COUNCIL tax could rise by 3.95 per cent for two areas in Gwent, as Monmouthshire cabinet are presented with their budget report this afternoon after proposals were agreed by Torfaen cabinet members yesterday.
Yesterday, Torfaen council agreed proposals meaning rates are likely to rise by £39.81 a year for Band D households.
The increase is expected to raise around £1.3 million in revenue, which would contribute towards radical plans to save the authority £11.2 million from its 2014/15 budget.
It is part of a larger plan to save £40 million over the next four years.
Assistant chief executive officer Nigel Aurelius, who presented the final budget report to cabinet said it was an “extremely difficult final funding settlement”.
He said while council tax would rise – and be set at £1,047.69 for Band D properties – it was a budget which protected schools, social care, and employment as far as possible.
Councillor Anthony Hunt, the executive member for resources, said: “This £1.3million is a long way short of the £11 million pressures we have on us.

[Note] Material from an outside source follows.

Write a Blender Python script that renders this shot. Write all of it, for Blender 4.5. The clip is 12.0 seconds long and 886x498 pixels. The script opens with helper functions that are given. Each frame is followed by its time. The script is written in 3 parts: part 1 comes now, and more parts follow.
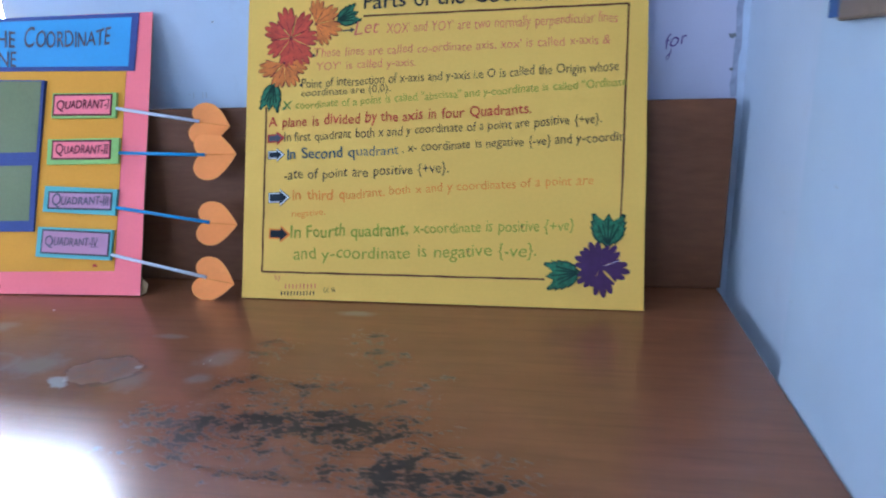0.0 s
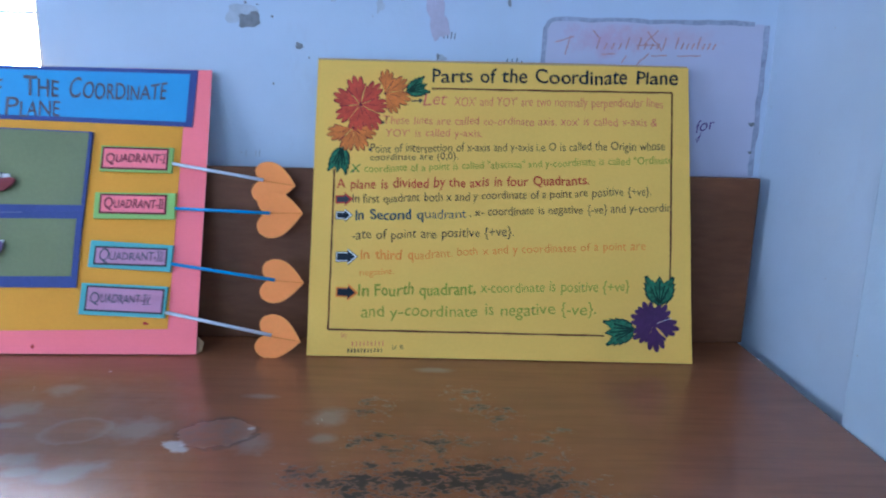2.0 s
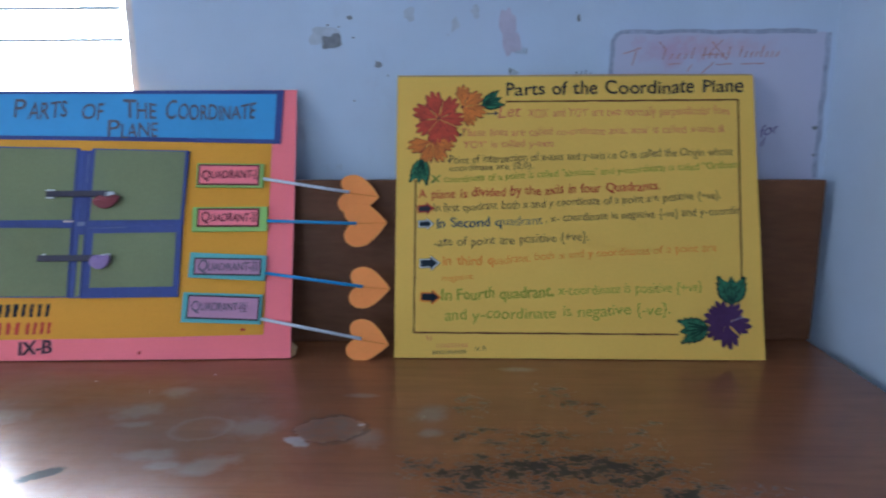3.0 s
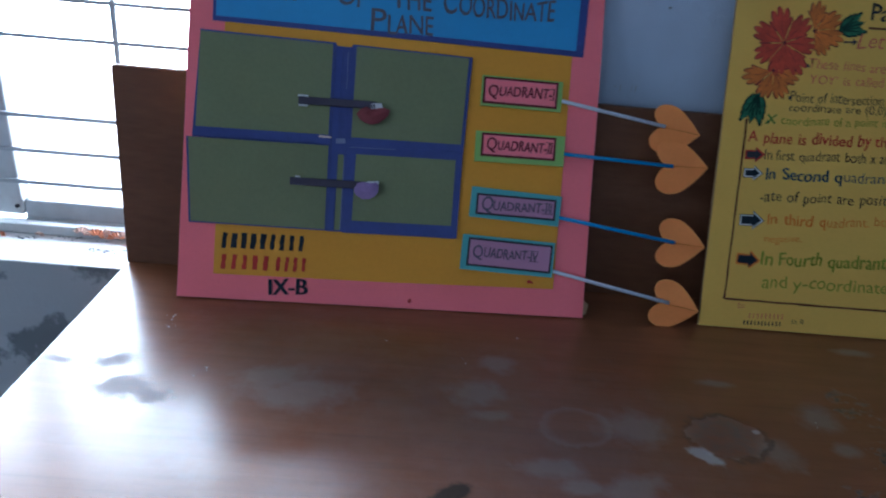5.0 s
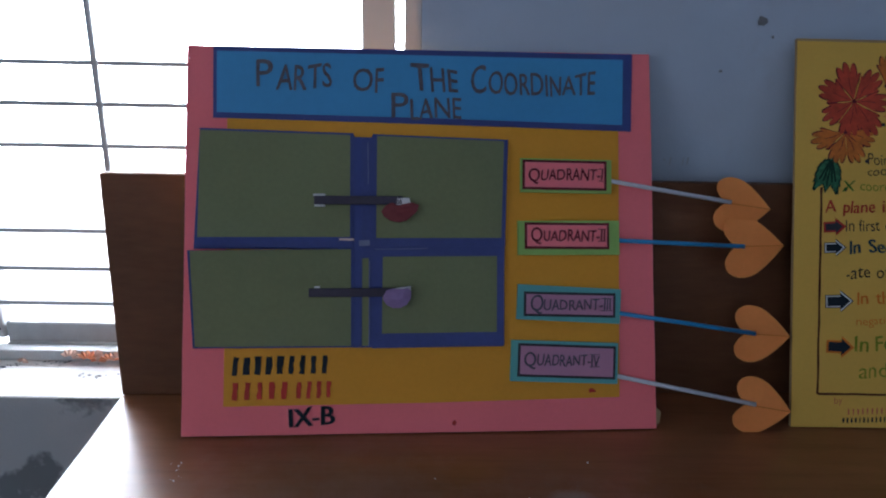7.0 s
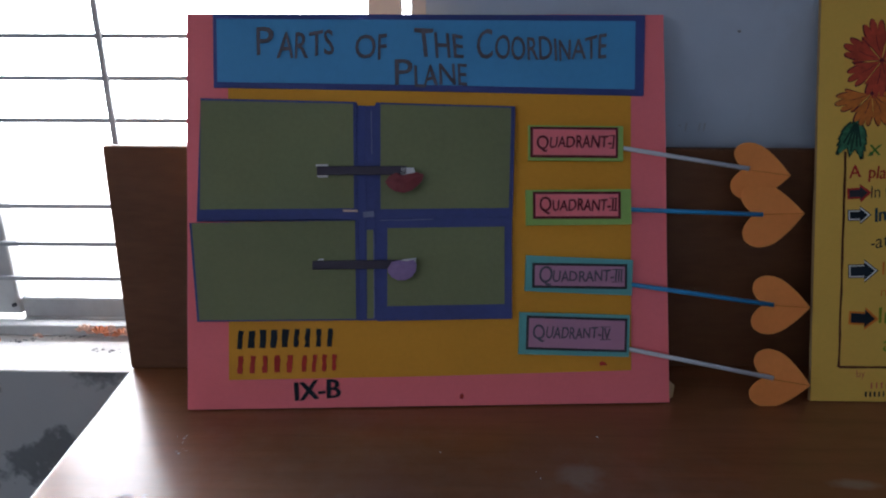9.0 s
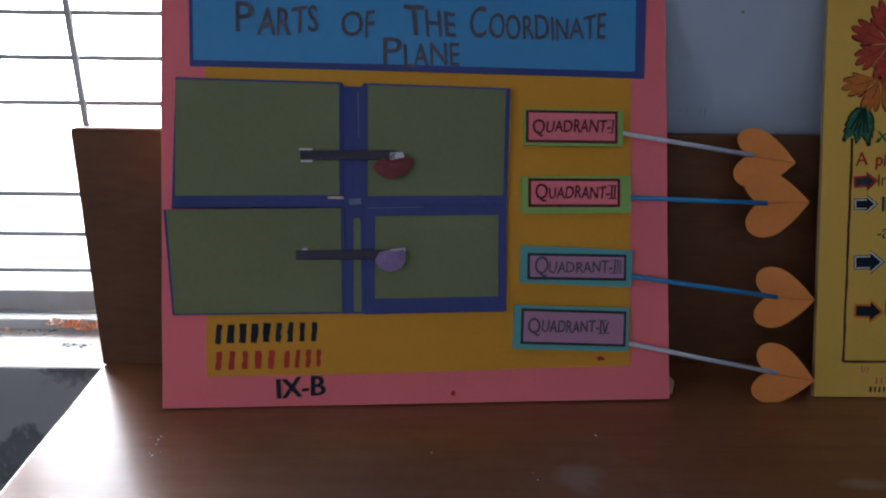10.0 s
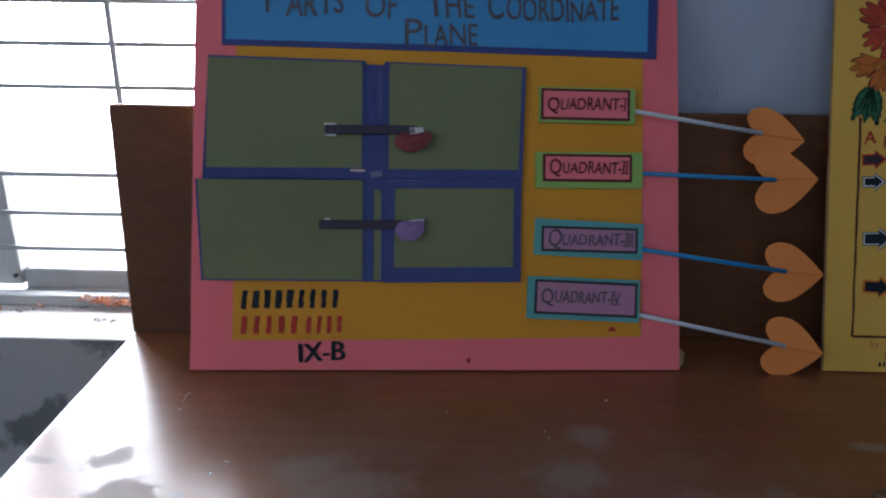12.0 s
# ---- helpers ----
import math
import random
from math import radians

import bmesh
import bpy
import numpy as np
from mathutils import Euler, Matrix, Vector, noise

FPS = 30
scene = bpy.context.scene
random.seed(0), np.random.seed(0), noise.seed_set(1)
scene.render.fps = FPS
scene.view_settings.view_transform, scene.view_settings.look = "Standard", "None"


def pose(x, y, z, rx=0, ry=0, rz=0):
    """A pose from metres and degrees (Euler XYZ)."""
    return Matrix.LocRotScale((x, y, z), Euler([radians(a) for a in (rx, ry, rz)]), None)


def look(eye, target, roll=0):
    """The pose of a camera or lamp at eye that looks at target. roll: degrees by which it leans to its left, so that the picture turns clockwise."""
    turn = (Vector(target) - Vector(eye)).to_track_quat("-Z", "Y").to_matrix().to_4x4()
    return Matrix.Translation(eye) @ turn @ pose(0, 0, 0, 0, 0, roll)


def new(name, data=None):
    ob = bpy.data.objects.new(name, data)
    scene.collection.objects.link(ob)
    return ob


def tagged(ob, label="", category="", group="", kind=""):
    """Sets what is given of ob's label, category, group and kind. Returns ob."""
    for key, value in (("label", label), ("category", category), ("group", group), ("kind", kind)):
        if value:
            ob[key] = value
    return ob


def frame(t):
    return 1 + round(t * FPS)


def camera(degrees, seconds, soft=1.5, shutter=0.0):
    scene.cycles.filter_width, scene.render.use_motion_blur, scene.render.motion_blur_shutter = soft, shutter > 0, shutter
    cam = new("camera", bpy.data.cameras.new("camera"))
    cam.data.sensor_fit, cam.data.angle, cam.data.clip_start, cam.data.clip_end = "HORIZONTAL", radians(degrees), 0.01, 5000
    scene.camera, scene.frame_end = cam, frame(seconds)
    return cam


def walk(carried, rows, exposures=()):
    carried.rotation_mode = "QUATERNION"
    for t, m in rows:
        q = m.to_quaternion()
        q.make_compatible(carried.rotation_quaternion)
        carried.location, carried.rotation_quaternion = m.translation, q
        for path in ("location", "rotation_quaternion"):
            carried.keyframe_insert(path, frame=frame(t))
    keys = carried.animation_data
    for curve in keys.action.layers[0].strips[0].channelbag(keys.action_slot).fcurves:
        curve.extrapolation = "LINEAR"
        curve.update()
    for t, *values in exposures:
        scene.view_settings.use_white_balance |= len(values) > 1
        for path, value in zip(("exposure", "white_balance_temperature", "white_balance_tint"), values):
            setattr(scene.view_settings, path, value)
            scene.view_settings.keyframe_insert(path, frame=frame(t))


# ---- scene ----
cam = camera(67.2, 12.0, soft=2.0, shutter=0.5)
PATH = [
    (0, (-0.287, 0.131, 0.41), (-0.631, 2.022, -0.144), -1.8),
    (0.5, (-0.417, 0.164, 0.407), (-0.634, 2.074, -0.143), -1.0),
    (1, (-0.476, 0.151, 0.427), (-0.624, 2.076, -0.095), -2.1),
    (1.5, (-0.547, 0.1, 0.437), (-0.526, 2.047, -0.02), 2.1),
    (2, (-0.609, 0.04, 0.446), (-0.607, 1.998, 0.035), 1.3),
    (2.5, (-0.64, -0.017, 0.461), (-0.636, 1.944, 0.07), -0.6),
    (3, (-0.719, -0.023, 0.455), (-0.781, 1.937, 0.065), -0.2),
    (3.4, (-0.806, -0.024, 0.457), (-1.026, 1.92, 0.044), -1.5),
    (3.5, (-0.882, 0.007, 0.456), (-1.064, 1.945, -0.003), -0.5),
    (3.7, (-0.95, 0.027, 0.459), (-1.178, 1.952, -0.035), -2.1),
    (5.3, (-1.345, 0.262, 0.522), (-1.281, 2.095, -0.273), 5.6),
    (5.5, (-1.349, 0.304, 0.505), (-1.308, 2.169, -0.217), 4.4),
    (6, (-1.364, 0.36, 0.514), (-1.335, 2.206, -0.256), 3.0),
    (6.5, (-1.37, 0.343, 0.519), (-1.365, 2.25, -0.083), 1.9),
    (7, (-1.373, 0.353, 0.521), (-1.338, 2.262, -0.073), 1.2),
    (8.8, (-1.345, 0.375, 0.506), (-1.369, 2.252, -0.183), -0.5),
    (9, (-1.348, 0.37, 0.506), (-1.384, 2.258, -0.152), 0.1),
    (9.5, (-1.361, 0.415, 0.481), (-1.354, 2.291, -0.211), 1.3),
    (10, (-1.358, 0.412, 0.486), (-1.345, 2.294, -0.191), 0.7),
    (10.5, (-1.351, 0.383, 0.481), (-1.357, 2.284, -0.139), 1.1),
    (11, (-1.344, 0.384, 0.476), (-1.357, 2.299, -0.099), 0.5),
    (11.5, (-1.343, 0.382, 0.452), (-1.344, 2.287, -0.156), 0.2),
    (12, (-1.356, 0.362, 0.443), (-1.397, 2.257, -0.194), 0.8),
]
walk(cam, [(t, look(eye, target, roll)) for t, eye, target, roll in PATH],
     exposures=[(0.0, -0.45, 5150, 11), (1.0, -0.48, 4500, 9), (1.5, -0.5, 4800, 8), (2.5, -0.85, 5200, 9), (3.0, -1.15, 5500, 9), (3.5, -1.52, 5100, 8), (5.5, -2.40, 5100, 8), (6.5, -2.42, 5600, 11), (7.0, -2.54, 5850, 13), (9.0, -2.65, 6250, 15), (9.5, -2.65, 6250, 15), (10.5, -2.45, 6200, 14), (12.0, -2.47, 6000, 13)])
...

“Without it another £1.3million of cuts would be needed. It would mean significant job losses and loss of services.
“We recognise the importance of keeping tax levels low for hard-hit residents but this is a case of the least worst scenario.”
The cabinet agreed to safeguard council tax support for pensioners for one more year, as part of recommendations. Full council will vote on the recommended proposals on March 4.
A report being presented to Monmouthshire’s cabinet today says a 3.95 per cent increase in council tax across four years, along with £1.539 million of reserve funding, would be sufficient in reducing the council’s £664,000 gap in their budget.
In December, the council still had to find £1.094 million to bridge a total deficit of £9.3 million in its budget.
Cllr Phil Murphy, cabinet member with responsibility for finance, said: “Our priority has been to see continued investment in things that matter to the people of Monmouthshire."
The report proposes to cut £175,000 to the cultural and tourism services department by the end of 2014/15, £94,000 by 2015/16 and £65,000 by 2016/17. It suggests tourist information centres are moved into town museums to reduce staffing and premises costs.
Other money saving plans include increasing the price of school meals, reducing street sweepers and dimming street lights.